Fantastic, just the same! Almost unbelievable.

Maybe I should work on a PCRE2 binding library...

Why not improve the Racket implementation?

There are so many things that PCRE regular expression dialect supports that Racket ones don't that it's easier to just use it than trying to reimplement everything I want in a codebase I'm not familiar with.
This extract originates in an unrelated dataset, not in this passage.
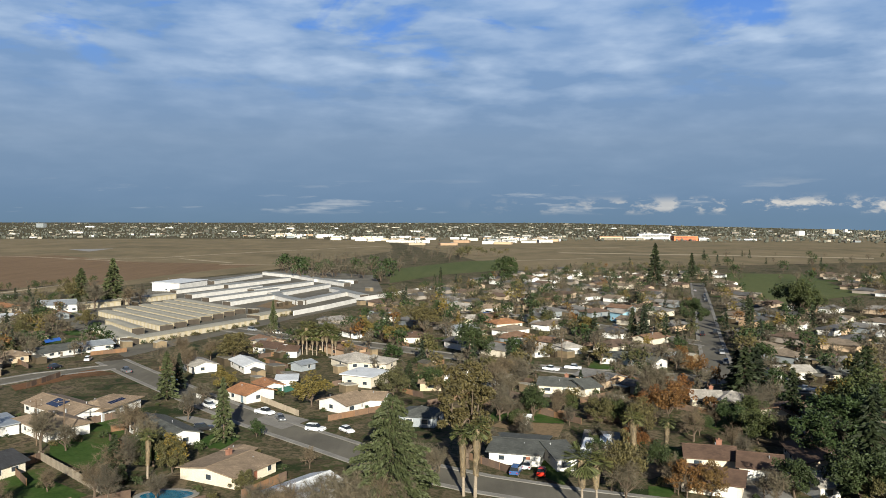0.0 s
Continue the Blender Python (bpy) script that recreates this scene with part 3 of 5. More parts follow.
def wing(parent, p, q, width, kind, h, walls, roof, rnd, detail=2, extras=(), framed=True):
    m, L, peak, wg, rg = wing_shape(p, q, width, kind, h)
    part("wall", moved(wg, m), walls, parent)
    top = part("roof", moved(rg, m), roof, parent)
    l, w = L / 2, width / 2
    if detail:
        n = max(1, int(L / (3.6 if detail > 1 else 6 if framed else 8)))
        for s in (1, -1):
            for i in range(n):
                x = -l + (i + 0.5) * L / n + rnd.uniform(-0.4, 0.4)
                if s < 0 and i == n // 2 and "door" in extras:
                    d = Geo()
                    d.box(0, -0.02, 0.1, 0.95, 0.1, 2.05)
                    part("door", moved(d, m @ pose(x, -w, 0)), DOORS, parent)
                elif rnd.random() < (0.8 if framed else 0.6):
                    window_at(parent, m, x, -s * w, 1.4, rnd.choice((1.2, 1.6, 1.9)), rnd.choice((1.0, 1.2)), 0 if s > 0 else 180, framed)
        if detail > 1:
            for s in (1, -1):
                if width > 5:
                    window_at(parent, m, s * l, rnd.uniform(-1, 1), 1.4, 1.4, 1.1, 90 * s)
            for k in range(1):
                v = Geo()
                x, y = rnd.uniform(-l * 0.7, l * 0.7), rnd.uniform(0.2, 0.6) * w * rnd.choice((1, -1))
                z = peak - abs(y) * 0.29
                v.tube((x, y, z - 0.1), (x, y, z + 0.65), 0.09, 0.09, 6)
                v.tube((x, y, z + 0.65), (x, y, z + 0.8), 0.16, 0.10, 6)
                part("vent_pipe", moved(v, m), STEEL, top)
    for e in extras:
        if e == "chimney":
            c = Geo()
            x = l * 0.45
            c.box(x, w * 0.35, 0, 1.1, 0.8, peak + 0.9)
            c.box(x, w * 0.35, peak + 0.9, 1.3, 1.0, 0.15)
            c.tube((x, w * 0.35, peak + 1.05), (x, w * 0.35, peak + 1.35), 0.2, 0.18, 6)
            part("chimney", moved(c, m), BRICK, parent)
        elif e in ("garage_left", "garage_right", "garage_end"):
            d = Geo()
            d.box(0, 0, 0.05, 4.6, 0.12, 2.1)
            for k in range(4):
                d.box(0, -0.08, 0.12 + 0.52 * k, 4.4, 0.06, 0.44)
            t = {"garage_left": pose(-l + 3.2, -w, 0), "garage_right": pose(l - 3.2, -w, 0), "garage_end": pose(l, 0, 0, 0, 0, 90)}[e]
            part("garage_door", moved(d, m @ t), GARAGE, parent)
        elif e.startswith("solar"):
            s = -1 if e.endswith("front") else 1
            cols = min(6, int(L / 1.6))
            slant = math.atan(0.29)
            for i in range(cols):
                for k in range(2):
                    y = s * (w * 0.25 + k * 1.75)
                    if abs(y) + 0.9 > w:
                        continue
                    b = Geo()
                    b.box(0, 0, 0, 1.0, 1.65, 0.05)
                    t = m @ Matrix.Translation(((i - cols / 2 + 0.5) * 1.05, y, peak - abs(y) * 0.29 + 0.34)) @ Matrix.Rotation(-s * slant, 4, "X")
                    part("solar_panel", moved(b, t), SOLAR, top)
    return peak


def by_corners(a, b, c, kind, *extras):
    """A wing from three corners of its eaves; the ridge runs along b to c."""
    (ax, ay), (bx, by), (cx, cy) = a, b, c
    p = ((ax + bx) / 2, (ay + by) / 2)
    return (p, (p[0] + cx - bx, p[1] + cy - by), math.hypot(ax - bx, ay - by) - 1.2, kind, *extras)


HOUSE_RND = random.Random(5)


def house(label, wings, walls=WALLS, roof=ROOFS, h=2.5, group="houses in the neighbourhood", category="house", detail=2, name="house"):
    """A house of one or more wings, each (p, q, width, kind, extras)."""
    (ax, ay), (bx, by) = wings[0][:2]
    x, y = (ax + bx) / 2, (ay + by) / 2
    ob = thing(name, x, y, 0, 0, label, category, group)
    for i, (p, q, w, kind, *ex) in enumerate(wings):
        p, q = (p[0] - x, p[1] - y), (q[0] - x, q[1] - y)
        wing(ob, p, q, w, kind, h + 0.06 * (i % 2) + (0.12 if i == 2 else 0), walls, roof, HOUSE_RND, detail, tuple(ex))
        TAKEN.append((x + (p[0] + q[0]) / 2, y + (p[1] + q[1]) / 2, math.hypot(p[0] - q[0], p[1] - q[1]) / 2 + 2))
    return ob

TAKEN.append((-52.4, 142.1, 9.0))     # the swimming pool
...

note that , the input does not seems to be string in above code, an exact code is:

#lang racket
#; {String -> String}
(define (prefix str)
  (define char* (string->list str))
  (let while ([char* (rest char*)] [result (list (first char*))])
    (cond
      [(empty? char*) (list->string (reverse result))]
      [else 
       (define c (first char*))
       (cond
         [(char-upper-case? c) (list->string (reverse (cons c result)))]
         [(char-lower-case? c) (while (rest char*) (cons c result))]
         [else #;unspecified: (while (rest char*) result)])])))

(define examples
  '[("alfa"  "alfa")
    ("Alfa"  "Alfa")
    ("DiCAp" "DiC")
    ("BRaVo" "BR")
    ("b"     "b")
    ("B"     "B")])

;;(require rackunit)

(for-each (λ (x)
            (display (prefix (first x)))
            (display "   ")
            (display (second x))
            (newline)) examples)


result:

Welcome to DrRacket, version 8.11 [cs].
Language: racket, with debugging; memory limit: 8192 MB.
alfa   alfa
Alfa   Alfa
DiC   DiC
BR   BR
b   b
B   B

Will you please point out the difference? Just for convenience.

just that in the code given as solution the input are quoted symbol ,example alfa not string "alfa", try this and you will see it cause an error:

Welcome to DrRacket, version 8.11 [cs].
Language: racket, with debugging; memory limit: 8192 MB.
> (prefix (first (first examples)))
. . string->list: contract violation
  expected: string?
  given: 'alfa

but why it doen not cause an error ,i do not really know , but i suppose rackunit and check-equal? encapsulate the error, but i'm not sure!

but the algorithm is perfectly valid, this is a minor bug.